Combustication, MMW's first release for Blue Note and fifth overall, is their most accessible recording to date. There is less dissonance and more emphasis on groove and acid-jazz styles. Angular passages are fewer, and flavors of alternative rock are present. Guest artist DJ Logic appears on three tracks providing turntable scratches, and his embellishments add to the crossover appeal, if nothing else. The spoken word passage by Steve Cannon on one track, however, is like bad beat poetry and will do little for mainstream appeal.

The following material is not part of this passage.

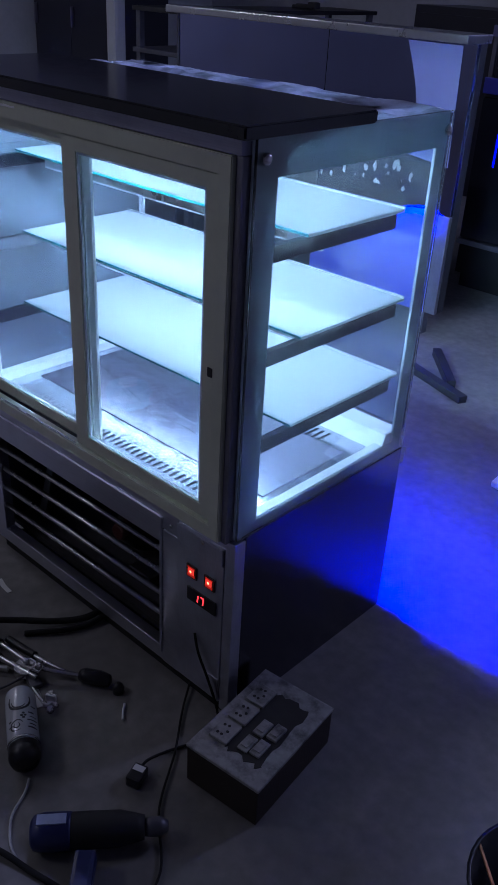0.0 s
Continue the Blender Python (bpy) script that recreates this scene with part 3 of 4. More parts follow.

Even with their crossover appeal, there's something off-center about MMW. They hit solid grooves, but unlike true soul-jazz which is usually hot from the opening bar, MMW builds to a slow simmer, but doesn't always boil. Sometimes, when they get hot, they purposely take a left turn and cool down the affair. It's only on the longer songs like "Latin Shuffle," where they milk a piece for nine minutes, that MMW really catch fire. On shorter songs, they don't maintain a perpetual swing like Jimmy Smith or Charles Earland. Yet, at the same time, there's something cool about the way they tease tension and release, even if they don't deliver the release often enough.

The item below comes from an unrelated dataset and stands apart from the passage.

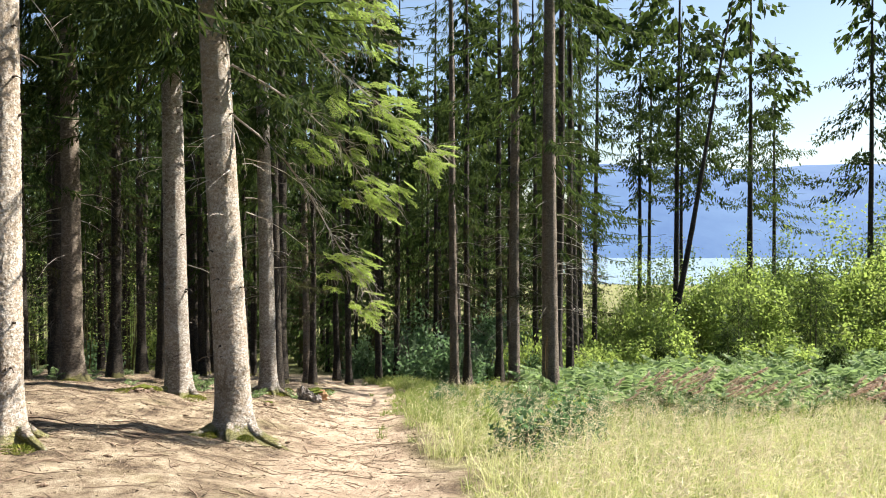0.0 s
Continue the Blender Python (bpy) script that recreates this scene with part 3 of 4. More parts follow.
def scatter(want, xr, yr, gap, allowed, sizes):
    spots, tries = [], 0
    while len(spots) < want and tries < 4000:
        tries += 1
        x, y = forest_seed.uniform(*xr), forest_seed.uniform(*yr)
        if not allowed(x, y) or any((x - a) ** 2 + (y - c) ** 2 < gap for a, c in placed):
            continue
        placed.append((x, y))
        spots.append((x, y, forest_seed.uniform(0, 6.28), forest_seed.uniform(*sizes)))
    return spots


woods("far_woods", scatter(62, (-44, 9), (54, 90), 5.0, lambda x, y: x <= (y - 33) * 0.22 - 1.5, (0.75, 1.1)), "far dark spruces that close the wood")
woods("side_woods", scatter(46, (-78, -22), (8, 66), 8.0, lambda x, y: math.hypot(x + 1, y - 8) > 46, (0.75, 1.1)), "far spruces beyond the rise, in broken light")
# Out of view, added behind the walker to keep skylight off the trunks.
woods("woods_behind", scatter(30, (-34, 9), (-28, 2.5), 9.0, lambda x, y: x <= -5 or y <= -4, (0.85, 1.15)), "unseen spruces behind the walker, added to block sky light")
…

Much of the material on Combustication is about atmospheric creations and grooves. Solos are sometimes well designed, but often they're choppy with a "throw it together and see what sticks" feel. When it works, the results are fascinating, but other times it just seems contrived. Oddly, that's a major part of their appeal. It doesn't sound perfect, but there's a cool sense of adventure to the proceedings. That might be why MMW is better live than on Memorex.

-- Paul J. MacArthur

Medeski, Martin and Wood at Aerial Theater at Bayou Place, Tuesday, November 24, 520 Texas Ave.

Soul Coughing
El Oso
Warner Bros.

Back in 1994, Soul Coughing released the heady sonic cocktail Ruby Vroom, a funky, smart, genre-bending record which introduced M. Doughty's Kerouac meets pop culture lyrics and signature deadpan delivery, and the band's hip-hop, downtown New York aesthetic. With Mark De Gli Antoni adding spare, textural keyboard, Sebastian Steinberg's fluid acoustic bass and Yuval Gabay's manic drumming, it was a band that built songs from throwaway bits and strange sounds into beautiful and danceable music. Ruby Vroom was a startling and exciting record, and the band that had once played to sparse crowds at New York's hipster Knitting Factory was selling records and converting fans across the country. On the hooky strength of the single "Super Bon Bon," their second release made even more commercial headway, but Irresistible Bliss, while a moderately good record, showed the first evidence of a band slipping into a rut. El Oso finds Soul Coughing pretty firmly stuck in place. That's not to say El Oso is a bad record -- and in terms of instrumentation and beats, it's probably their best -- but despite some great moments, the tracks seem to run together, and when the band gets it right, as they do on "Misinformed" and "Houston," it just makes the rest of the record seem mechanical and repetitive. Another stellar track is the contemplative "Maybe I'll Come Down," which features some of Doughty's finest singing/talking along with atmospheric Beatles-esque piano, but too many of the songs are near misses, never reaching the heights that the band has shown they're capable of. Ruby Vroom was and still is an album that convincingly proselytizes, but El Oso is more like a late-night talk radio host preaching only to the already converted.

-- Seth Hurwitz

Afghan Whigs
1965
Columbia Records

Showcasing their ongoing fascination with hip-hop and R&B on the Whigs' sixth album, Greg Dulli explicitly references Puff Daddy, Mase, Nas, the Temptations and Marvin Gaye. Perhaps it was the New Orleans recording location, but adding horns, P-Funk keyboards and female backup singers removes them further from their Sub Pop roots and closer to the upbeat sensuality of mid-seventies Motown combined with Midwestern rock. The group has slowly evolved into the soulful incarnation which created 1965.